To examine the role of AHP6 in cytokinin signaling, cytokinin responsiveness conferred by ahp6 was measured with the use of the adventitious root formation assay (17). The impaired cytokinin response in wol was partially restored in wol ahp6 (Fig. 2B, consistent with the negative role of AHP6 on cytokinin signaling. We also demonstrated that ahp6-1 could not suppress the cytokinin-insensitive cre1 ahk2 ahk3 phenotype, indicating that the suppressor phenotype in the wol background is due to residual cytokinin signaling (17) (Fig. 2B and fig. S3C). To study the status of cytokinin signaling in ahp6-1 at the position normally occupied by protoxylem files, we performed in situ RNA hybridization, with the cytokinin primary response gene ARR15 (18) as a probe (Fig. 2C). Whereas ARR15 expression in wild-type roots was restricted to the intervening procambial cells adjacent to the xylem axis (n = 4), the expression domain in four out of five ahp6-1 roots expanded to include the protoxylem position. These results indicate that AHP6 functions to facilitate protoxylem specification by down-regulating cytokinin signaling in a spatially specific manner. To confirm this, we examined whether the cytokinin-degrading enzyme CKX2 (8) could substitute AHP6 when ectopically expressed in the protoxylem. AHP6prom::CKX2 suppressed the ahp6-1 phenotype (fig. S3D). Furthermore, when ahp6-1 plants were germinated on media containing cytokinin, the loss-of-protoxylem phenotype was enhanced (figs. S2A and S4B), supporting the role of AHP6 as a negative regulator of cytokinin signaling and implicating additional unidentified factors.

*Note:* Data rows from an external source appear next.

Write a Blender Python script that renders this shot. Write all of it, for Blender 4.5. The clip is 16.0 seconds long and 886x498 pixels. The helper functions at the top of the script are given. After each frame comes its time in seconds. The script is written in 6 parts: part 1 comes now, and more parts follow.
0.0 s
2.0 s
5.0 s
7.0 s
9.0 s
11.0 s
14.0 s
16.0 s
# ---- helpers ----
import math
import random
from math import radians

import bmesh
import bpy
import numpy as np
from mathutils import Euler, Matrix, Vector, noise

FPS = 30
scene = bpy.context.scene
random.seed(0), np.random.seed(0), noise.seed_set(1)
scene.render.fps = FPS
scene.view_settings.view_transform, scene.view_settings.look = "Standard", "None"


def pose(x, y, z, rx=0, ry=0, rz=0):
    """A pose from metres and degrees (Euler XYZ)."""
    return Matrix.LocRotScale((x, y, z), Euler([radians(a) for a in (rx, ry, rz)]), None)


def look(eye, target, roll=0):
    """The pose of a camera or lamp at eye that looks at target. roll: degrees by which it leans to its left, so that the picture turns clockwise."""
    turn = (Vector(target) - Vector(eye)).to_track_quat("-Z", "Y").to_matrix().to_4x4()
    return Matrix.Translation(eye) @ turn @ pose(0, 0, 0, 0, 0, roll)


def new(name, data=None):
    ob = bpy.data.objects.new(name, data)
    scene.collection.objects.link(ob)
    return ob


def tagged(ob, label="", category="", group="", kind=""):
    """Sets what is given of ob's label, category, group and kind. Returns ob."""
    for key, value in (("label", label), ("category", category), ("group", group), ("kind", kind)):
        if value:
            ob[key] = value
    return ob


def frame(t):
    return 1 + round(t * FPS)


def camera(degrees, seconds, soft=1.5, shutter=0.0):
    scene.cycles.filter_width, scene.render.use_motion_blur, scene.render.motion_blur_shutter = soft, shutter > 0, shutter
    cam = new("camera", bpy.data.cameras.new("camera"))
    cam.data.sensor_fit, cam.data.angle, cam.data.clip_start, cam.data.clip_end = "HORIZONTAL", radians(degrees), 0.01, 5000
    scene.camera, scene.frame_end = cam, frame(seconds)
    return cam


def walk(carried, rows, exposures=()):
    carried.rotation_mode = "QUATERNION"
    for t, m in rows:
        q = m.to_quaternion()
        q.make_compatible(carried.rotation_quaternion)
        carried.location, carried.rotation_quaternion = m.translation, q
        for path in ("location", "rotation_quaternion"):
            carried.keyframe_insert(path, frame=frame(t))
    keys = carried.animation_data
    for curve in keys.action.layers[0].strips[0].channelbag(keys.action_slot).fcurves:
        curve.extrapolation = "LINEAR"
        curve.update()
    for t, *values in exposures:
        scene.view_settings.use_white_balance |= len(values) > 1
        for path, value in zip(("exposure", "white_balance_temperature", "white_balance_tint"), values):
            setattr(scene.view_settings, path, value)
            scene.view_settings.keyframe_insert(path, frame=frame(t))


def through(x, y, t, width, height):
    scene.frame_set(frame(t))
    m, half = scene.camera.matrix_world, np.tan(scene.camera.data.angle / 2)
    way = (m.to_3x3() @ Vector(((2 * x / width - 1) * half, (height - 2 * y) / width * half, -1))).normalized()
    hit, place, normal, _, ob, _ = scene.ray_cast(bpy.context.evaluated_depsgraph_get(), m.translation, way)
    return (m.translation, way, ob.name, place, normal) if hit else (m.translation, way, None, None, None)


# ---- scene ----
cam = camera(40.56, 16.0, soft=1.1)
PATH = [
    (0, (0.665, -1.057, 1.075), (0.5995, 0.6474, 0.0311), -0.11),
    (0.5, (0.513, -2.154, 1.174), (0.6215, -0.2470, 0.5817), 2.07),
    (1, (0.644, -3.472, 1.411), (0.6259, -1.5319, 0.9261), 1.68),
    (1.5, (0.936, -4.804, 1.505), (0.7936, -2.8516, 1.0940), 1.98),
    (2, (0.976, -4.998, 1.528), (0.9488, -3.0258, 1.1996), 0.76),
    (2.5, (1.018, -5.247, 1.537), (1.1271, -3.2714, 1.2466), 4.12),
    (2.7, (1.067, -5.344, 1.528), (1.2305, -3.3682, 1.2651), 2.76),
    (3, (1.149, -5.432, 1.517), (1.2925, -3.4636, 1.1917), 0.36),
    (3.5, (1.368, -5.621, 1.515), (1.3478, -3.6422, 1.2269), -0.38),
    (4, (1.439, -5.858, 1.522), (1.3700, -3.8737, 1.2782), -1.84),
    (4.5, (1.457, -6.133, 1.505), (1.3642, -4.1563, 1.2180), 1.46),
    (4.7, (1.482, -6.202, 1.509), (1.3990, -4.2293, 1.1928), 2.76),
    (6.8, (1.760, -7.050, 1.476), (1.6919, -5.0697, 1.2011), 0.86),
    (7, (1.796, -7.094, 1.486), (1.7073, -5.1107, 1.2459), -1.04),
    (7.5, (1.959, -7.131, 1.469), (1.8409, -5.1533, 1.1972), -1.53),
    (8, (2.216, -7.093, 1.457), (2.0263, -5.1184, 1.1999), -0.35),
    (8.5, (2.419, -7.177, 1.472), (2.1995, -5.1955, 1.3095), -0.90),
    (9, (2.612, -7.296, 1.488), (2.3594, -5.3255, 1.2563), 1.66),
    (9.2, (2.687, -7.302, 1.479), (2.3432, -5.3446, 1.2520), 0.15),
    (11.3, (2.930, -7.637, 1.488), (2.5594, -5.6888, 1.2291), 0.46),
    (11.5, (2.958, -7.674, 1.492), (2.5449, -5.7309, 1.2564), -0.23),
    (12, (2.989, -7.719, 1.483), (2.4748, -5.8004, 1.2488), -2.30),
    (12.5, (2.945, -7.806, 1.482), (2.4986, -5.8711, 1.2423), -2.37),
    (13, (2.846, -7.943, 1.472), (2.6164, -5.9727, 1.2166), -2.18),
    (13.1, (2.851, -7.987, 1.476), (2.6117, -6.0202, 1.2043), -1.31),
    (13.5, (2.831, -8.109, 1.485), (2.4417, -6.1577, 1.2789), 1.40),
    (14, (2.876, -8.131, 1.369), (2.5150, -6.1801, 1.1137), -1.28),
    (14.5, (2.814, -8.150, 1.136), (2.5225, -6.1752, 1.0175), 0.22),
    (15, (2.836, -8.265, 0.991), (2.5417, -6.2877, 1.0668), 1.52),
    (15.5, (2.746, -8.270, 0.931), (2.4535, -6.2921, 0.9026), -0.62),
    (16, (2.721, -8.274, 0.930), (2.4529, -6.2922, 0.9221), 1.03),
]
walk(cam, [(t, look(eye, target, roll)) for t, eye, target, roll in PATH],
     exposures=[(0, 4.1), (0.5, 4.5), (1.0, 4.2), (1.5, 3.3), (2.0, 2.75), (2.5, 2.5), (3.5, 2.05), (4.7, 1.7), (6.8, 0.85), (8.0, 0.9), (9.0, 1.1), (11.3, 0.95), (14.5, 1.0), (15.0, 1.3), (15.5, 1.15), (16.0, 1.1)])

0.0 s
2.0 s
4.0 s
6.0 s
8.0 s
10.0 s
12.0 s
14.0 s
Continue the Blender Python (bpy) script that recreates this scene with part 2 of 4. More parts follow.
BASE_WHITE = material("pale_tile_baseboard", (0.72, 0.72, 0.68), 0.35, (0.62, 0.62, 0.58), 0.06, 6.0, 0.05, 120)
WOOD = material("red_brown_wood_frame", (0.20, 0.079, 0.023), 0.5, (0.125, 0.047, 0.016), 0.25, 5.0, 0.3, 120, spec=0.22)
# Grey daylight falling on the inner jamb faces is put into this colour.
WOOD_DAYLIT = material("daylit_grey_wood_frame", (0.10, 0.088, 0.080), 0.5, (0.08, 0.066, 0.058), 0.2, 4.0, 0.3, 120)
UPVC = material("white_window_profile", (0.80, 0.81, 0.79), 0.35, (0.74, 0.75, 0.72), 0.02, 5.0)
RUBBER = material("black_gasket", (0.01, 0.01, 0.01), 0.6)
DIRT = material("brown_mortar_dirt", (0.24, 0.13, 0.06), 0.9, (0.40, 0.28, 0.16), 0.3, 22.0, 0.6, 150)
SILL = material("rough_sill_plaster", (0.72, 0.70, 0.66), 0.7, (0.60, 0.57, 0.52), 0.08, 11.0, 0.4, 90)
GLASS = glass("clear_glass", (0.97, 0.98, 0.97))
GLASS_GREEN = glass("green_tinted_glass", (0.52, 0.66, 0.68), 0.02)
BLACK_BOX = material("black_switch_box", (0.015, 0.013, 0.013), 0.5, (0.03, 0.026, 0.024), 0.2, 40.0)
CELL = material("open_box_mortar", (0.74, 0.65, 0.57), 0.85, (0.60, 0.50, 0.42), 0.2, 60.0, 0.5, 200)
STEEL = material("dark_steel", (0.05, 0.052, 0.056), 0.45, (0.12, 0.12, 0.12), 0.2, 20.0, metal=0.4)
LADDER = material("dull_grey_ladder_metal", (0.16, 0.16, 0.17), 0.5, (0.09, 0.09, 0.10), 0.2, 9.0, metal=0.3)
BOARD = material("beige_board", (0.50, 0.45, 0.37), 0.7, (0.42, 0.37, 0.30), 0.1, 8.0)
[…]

cre1 ahk3 shows intermediate cytokinin responsiveness (17). Histological studies revealed that 91% of cre1 ahk3 roots (n = 35; wild type 0%, n = 50) had one or more extra protoxylem files, even though the number of procambial cell files remained normal (Fig. 1B) (cre1 ahk3: 32.6 ± 2.0 cells, n = 17; wild-type: 31.8 ± 2.2 cells, n = 20; errors are SD). Similar phenotypes are observed in weak CRE1prom::CKX2 lines (fig. S3B). To investigate whether the ectopic protoxylem files in these genotypes are due to an increase in the spatial domain of AHP6 action, we first studied the expression of AHP6 in cre1 ahk3. Consistent with this, the AHP6 expression domain is slightly broader than in wild-type roots, because it is typically found in two (as opposed to one) protoxylem cell files and in three (as opposed to two) adjacent pericycle cell files (88%; n = 17) (Fig. 4A). This expanded domain of AHP6 expression is responsible for the cre1 ahk3 phenotype, because loss of AHP6 function in ahp6-1 cre1 ahk3 was able to suppress the ectopic protoxylem (91%; n = 45) (Fig. 1B). In both wol and cre1 ahk2 ahk3, the AHP6 expression pattern expands throughout the vascular bundle (Fig. 4A) (12). The expanded expression pattern in wol is already evident by the early torpedo stage of embryogenesis when it occupies one broad domain within the embryonic root as opposed to two narrow strands in wild-type (Fig. 3F and fig. S8C). This indicates that cytokinin signaling specifies the spatial domain of AHP6 expression upstream of protoxylem differentiation, which occurs after embryogenesis. Next, we examined the effect of exogenous cytokinins on AHP6 expression. We observed down-regulation of the AHP6 transcript after a 6-hour treatment with cytokinins (Fig. 4B). Likewise, the level of fluorescence in the AHP6prom::GFP line was reduced by cytokinins, and the reduction occurred at lower levels of cytokinin in ahp6-1 than in wild-type roots. (Fig. 4C and fig. S9). In the absence of applied cytokinin, the levels of AHP6 transcript in ahp6-1 were slightly lower than in the wild type (12).

We report a regulatory circuit between cytokinin signaling and its newly identified inhibitor, AHP6, which specifies the meristematic versus differentiated nature of procambial cell files (Fig. 4D). In this sense, our results are consistent with requirement of cytokinins for transdifferentiation of xylem observed in Zinnia mesophyll cell culture (5, 19). AHP6 can be considered the founding member of a new “pseudo” subclass of HPt proteins within the wider group present in prokaryotes and eukaryotes.